THE ORIGINAL scenario for inflation was that the universe began with a Big Bang singularity. As the universe expanded, it was supposed somehow to get into an inflationary state. I thought this was an unsatisfactory explanation, because all equations would break down at a singularity, as previously discussed. But unless one knew what came out of the initial singularity, one could not calculate how the universe would develop. Cosmology would not have any predictive power. What was needed was a space-time without a singularity, like in the Euclidean version of a black hole.

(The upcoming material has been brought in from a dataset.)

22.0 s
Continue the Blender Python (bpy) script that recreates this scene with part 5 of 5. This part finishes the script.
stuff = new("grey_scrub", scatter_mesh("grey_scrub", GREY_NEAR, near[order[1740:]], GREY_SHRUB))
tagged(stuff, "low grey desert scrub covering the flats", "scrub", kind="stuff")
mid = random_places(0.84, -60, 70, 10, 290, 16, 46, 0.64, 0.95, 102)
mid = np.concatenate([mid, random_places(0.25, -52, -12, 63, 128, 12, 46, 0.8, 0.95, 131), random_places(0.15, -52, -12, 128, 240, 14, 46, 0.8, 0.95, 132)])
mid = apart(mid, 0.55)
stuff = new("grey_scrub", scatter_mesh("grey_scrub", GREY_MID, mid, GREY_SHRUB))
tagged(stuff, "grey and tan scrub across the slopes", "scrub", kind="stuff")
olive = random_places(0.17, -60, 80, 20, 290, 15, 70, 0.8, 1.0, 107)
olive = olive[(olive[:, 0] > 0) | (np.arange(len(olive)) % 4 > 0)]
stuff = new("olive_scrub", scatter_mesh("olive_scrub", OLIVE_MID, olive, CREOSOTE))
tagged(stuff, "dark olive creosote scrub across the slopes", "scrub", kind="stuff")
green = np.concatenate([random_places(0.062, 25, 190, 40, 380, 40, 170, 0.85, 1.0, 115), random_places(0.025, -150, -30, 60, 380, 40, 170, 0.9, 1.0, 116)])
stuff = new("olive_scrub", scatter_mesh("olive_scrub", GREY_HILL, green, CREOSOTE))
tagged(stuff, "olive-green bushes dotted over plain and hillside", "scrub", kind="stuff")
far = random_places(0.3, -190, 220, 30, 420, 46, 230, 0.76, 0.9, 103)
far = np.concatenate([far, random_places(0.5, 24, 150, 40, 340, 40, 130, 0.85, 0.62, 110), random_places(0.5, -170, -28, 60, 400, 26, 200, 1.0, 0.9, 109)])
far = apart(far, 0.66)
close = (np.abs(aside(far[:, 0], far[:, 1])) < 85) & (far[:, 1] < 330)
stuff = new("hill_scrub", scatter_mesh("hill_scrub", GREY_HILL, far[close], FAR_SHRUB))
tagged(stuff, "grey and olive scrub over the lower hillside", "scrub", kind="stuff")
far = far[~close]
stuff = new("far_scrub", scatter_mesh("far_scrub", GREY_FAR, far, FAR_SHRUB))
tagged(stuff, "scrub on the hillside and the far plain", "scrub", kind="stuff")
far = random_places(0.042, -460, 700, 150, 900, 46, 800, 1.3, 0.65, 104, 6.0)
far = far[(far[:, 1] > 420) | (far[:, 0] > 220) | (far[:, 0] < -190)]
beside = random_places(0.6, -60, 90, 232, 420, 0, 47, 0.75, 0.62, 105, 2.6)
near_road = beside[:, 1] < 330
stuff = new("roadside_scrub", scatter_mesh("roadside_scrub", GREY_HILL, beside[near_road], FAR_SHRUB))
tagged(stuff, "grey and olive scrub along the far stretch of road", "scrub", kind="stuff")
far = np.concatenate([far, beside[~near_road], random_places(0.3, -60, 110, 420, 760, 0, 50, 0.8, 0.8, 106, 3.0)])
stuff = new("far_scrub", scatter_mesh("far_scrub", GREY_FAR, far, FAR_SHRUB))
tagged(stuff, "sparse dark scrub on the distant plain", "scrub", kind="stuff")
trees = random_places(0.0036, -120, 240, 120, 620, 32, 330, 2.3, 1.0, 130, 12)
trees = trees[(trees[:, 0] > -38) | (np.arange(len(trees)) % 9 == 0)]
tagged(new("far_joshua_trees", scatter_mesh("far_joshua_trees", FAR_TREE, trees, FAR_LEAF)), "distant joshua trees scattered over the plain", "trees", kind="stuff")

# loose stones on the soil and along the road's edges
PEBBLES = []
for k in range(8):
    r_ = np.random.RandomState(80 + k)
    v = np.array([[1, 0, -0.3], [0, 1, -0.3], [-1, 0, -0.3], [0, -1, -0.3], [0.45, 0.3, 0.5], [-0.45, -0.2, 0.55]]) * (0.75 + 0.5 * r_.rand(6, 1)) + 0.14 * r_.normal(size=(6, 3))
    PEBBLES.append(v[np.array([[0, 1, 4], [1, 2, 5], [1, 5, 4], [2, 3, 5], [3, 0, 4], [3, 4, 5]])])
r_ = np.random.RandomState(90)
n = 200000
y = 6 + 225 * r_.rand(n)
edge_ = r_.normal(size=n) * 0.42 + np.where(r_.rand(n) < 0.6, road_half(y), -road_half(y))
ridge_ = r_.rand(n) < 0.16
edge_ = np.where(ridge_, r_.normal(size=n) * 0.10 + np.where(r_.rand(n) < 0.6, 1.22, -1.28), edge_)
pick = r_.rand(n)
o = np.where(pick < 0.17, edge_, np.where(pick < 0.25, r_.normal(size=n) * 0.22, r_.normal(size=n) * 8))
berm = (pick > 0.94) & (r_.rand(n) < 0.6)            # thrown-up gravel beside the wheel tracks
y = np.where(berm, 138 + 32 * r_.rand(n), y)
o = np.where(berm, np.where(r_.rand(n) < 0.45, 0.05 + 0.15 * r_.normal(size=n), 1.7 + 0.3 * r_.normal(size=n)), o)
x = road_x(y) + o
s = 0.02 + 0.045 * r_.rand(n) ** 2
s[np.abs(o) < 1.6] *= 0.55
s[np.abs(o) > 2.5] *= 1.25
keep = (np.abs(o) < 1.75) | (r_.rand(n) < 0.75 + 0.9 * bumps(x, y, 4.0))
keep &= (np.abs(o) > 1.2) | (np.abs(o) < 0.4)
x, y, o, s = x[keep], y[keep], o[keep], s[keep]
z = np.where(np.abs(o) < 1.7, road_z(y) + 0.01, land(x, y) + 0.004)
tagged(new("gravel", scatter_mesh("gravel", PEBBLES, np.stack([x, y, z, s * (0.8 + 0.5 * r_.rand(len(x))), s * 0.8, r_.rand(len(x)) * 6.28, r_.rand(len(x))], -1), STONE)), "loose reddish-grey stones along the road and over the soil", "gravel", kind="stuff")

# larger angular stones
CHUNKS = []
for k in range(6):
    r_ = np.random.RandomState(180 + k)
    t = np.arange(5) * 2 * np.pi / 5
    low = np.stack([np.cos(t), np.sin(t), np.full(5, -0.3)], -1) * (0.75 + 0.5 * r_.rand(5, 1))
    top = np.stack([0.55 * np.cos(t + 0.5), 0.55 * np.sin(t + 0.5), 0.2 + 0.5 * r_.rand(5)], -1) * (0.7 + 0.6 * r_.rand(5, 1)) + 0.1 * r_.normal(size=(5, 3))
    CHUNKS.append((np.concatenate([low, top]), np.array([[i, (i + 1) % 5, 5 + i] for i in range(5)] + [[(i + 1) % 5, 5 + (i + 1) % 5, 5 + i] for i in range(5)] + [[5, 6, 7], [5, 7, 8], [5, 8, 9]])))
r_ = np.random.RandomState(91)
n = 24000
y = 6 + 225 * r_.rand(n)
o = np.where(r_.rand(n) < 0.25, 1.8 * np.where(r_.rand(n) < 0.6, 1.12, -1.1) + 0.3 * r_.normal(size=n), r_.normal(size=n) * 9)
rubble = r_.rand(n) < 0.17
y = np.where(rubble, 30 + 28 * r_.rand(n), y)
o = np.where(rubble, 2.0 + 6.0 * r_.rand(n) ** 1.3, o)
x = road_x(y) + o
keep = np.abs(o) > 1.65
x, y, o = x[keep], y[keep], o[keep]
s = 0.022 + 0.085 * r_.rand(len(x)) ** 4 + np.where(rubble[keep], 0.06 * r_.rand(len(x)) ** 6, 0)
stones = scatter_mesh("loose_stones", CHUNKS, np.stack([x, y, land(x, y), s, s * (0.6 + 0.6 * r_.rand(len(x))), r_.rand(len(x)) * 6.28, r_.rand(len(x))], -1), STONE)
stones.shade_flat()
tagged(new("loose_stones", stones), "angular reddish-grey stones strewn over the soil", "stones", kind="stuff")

AFTER THE workshop in Cambridge, I spent the summer at the Institute for Theoretical Physics, Santa Barbara, which had just been set up. I talked to Jim Hartle about how to apply the Euclidean approach to cosmology. According to the Euclidean approach, the quantum behavior of the universe is given by a Feynman sum over a certain class of histories in imaginary time. Because imaginary time behaves like another direction in space, histories in imaginary time can be closed surfaces, like the surface of the Earth, with no beginning or end.